Ed ecco la conclusione: “In alcuni Paesi, il Great Reset dovrebbe essere attivato tra la fine di quest’anno e il primo trimestre del 2021. A tal scopo, sono previsti ulteriori lockdown, ufficialmente giustificati da una presunta seconda e terza ondata della pandemia. Ella sa bene, signor Presidente, quali mezzi siano stati dispiegati per seminare il panico e legittimare draconiane limitazioni delle libertà individuali, provocando ad arte una crisi economica mondiale. Questa crisi serve per rendere irreversibile, nelle intenzioni dei suoi artefici, il ricorso degli Stati al Great Reset, dando il colpo di grazia a un mondo di cui si vuole cancellare completamente l’esistenza e lo stesso ricordo”.
Parole sconvolgenti, che potrebbero essere liquidate come il parto di una mente contorta e malata se non rappresentassero una sorta di manifesto del complottismo e del negazionismo. La stessa ossessione che, più o meno strumentalmente, ha ispirato Trump. Fino alle elezioni di questi giorni con le accuse di truffe e brogli rivolte agli avversari. E non si può prevedere quanto continuerà a soffiare sul fuoco della rivolta. La cultura del sospetto è forse il maggior nemico di Joe Biden.

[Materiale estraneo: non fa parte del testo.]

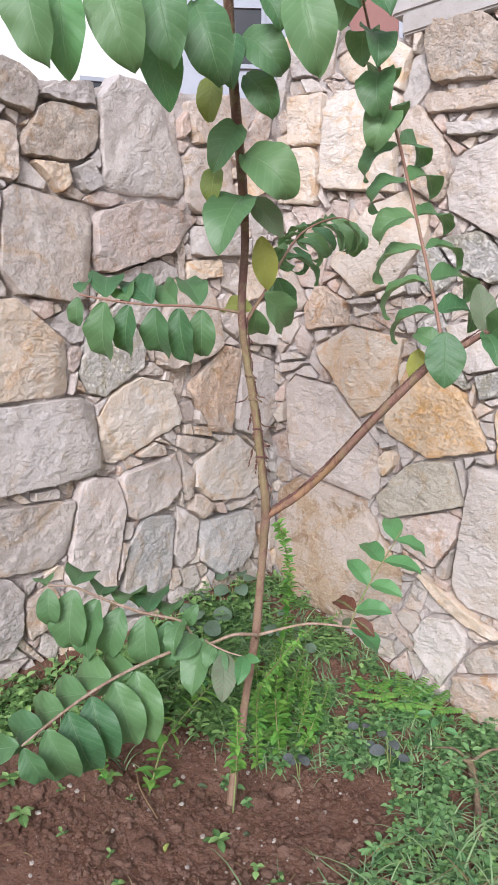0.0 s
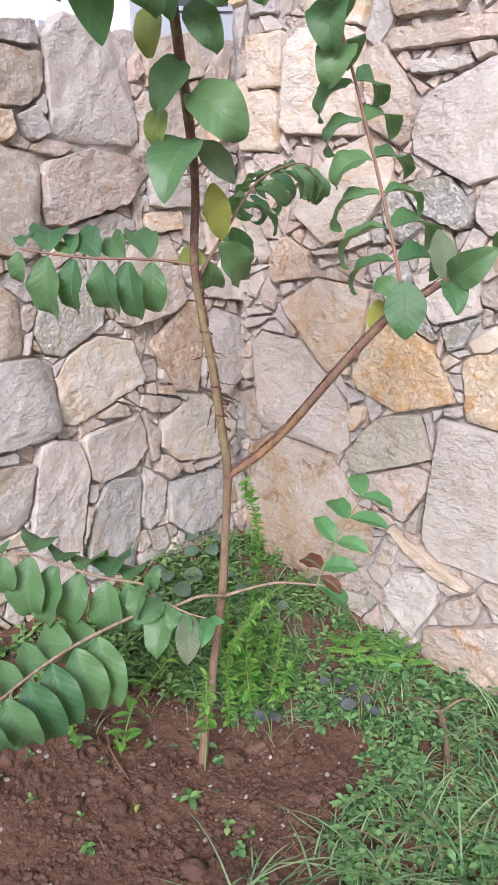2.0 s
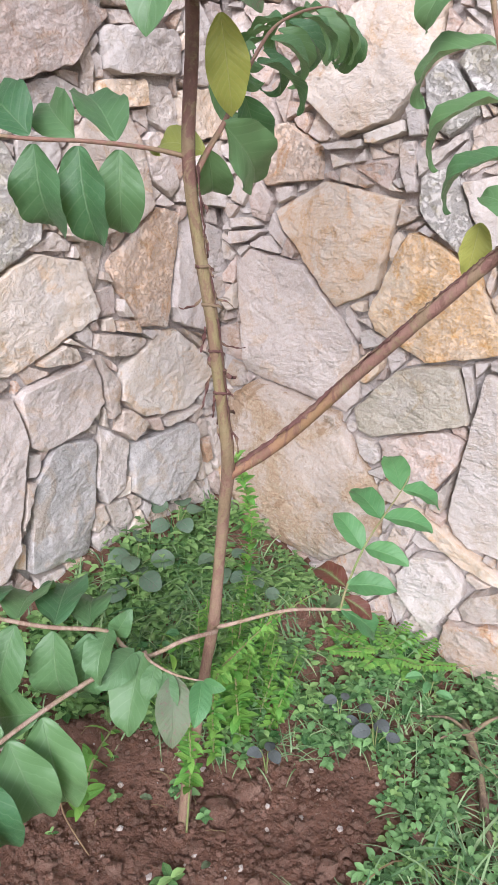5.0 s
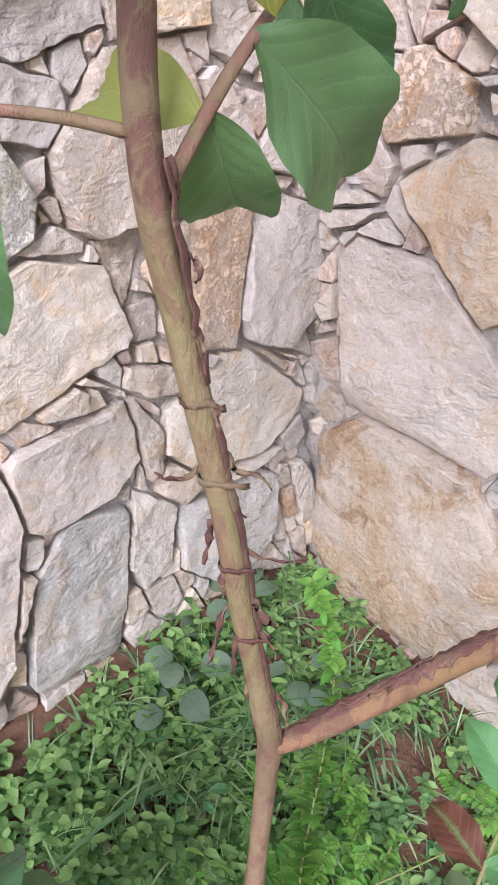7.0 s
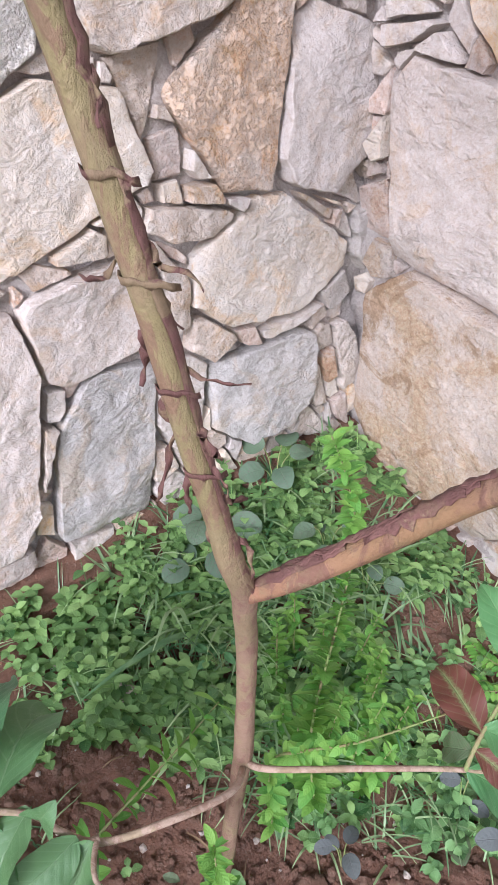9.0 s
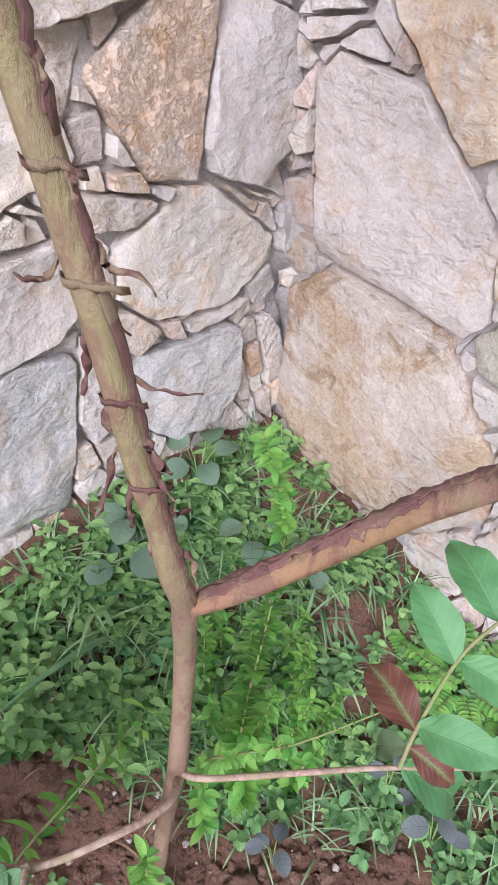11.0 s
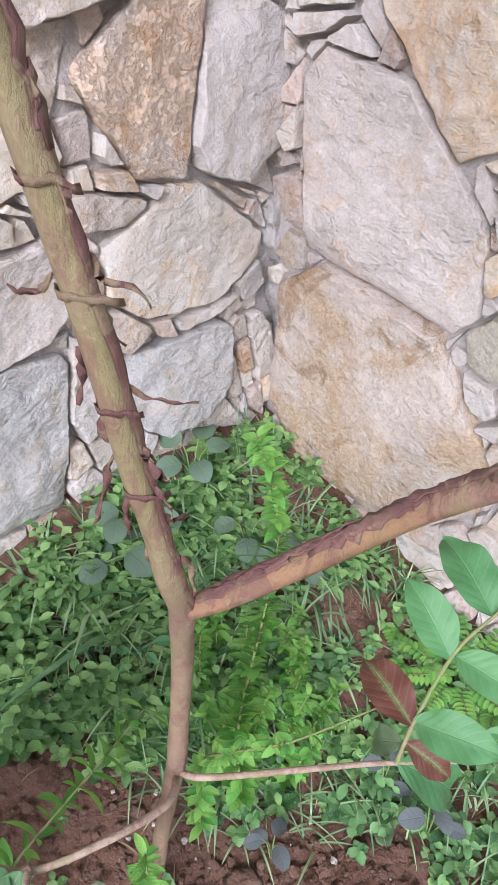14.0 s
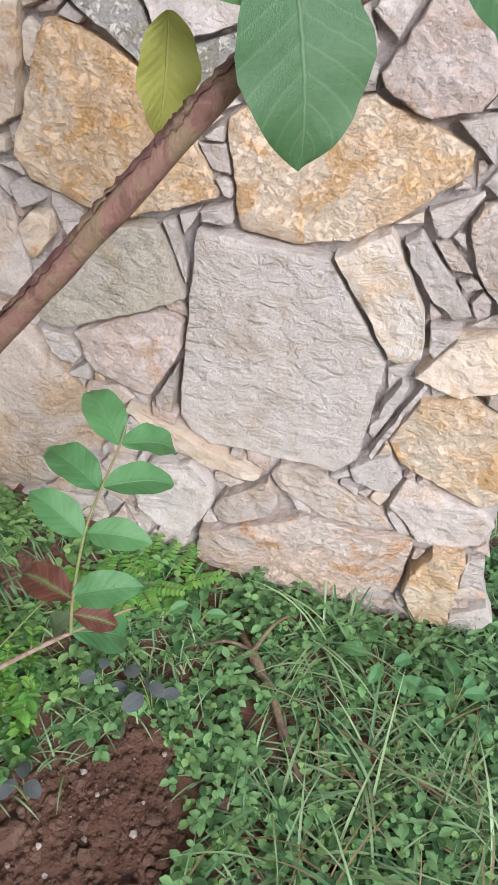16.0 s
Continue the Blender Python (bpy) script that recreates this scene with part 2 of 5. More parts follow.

Ma la sua elezione fa intanto tirare un sospiro di sollievo a coloro, e per fortuna sono tanti, che credono ancora all’uguaglianza e alla giustizia sociale. Per la prima volta una donna, Kamala Harris, entra nella stanza dei bottoni. Avranno molto da fare, lei e lui, per rendere impossibile l’arrivo di un altro Trump. Serve tanto coraggio per dimostrare che il vero complotto è quello di chi vorrebbe distruggere gli equilibri democratici. L’altra America, quella dei sogni progressisti, può diventare l’America. E in ogni caso il Coronavirus ha perso il suo più prezioso alleato. Il bisnonno Friedrich sarebbe d’accordo.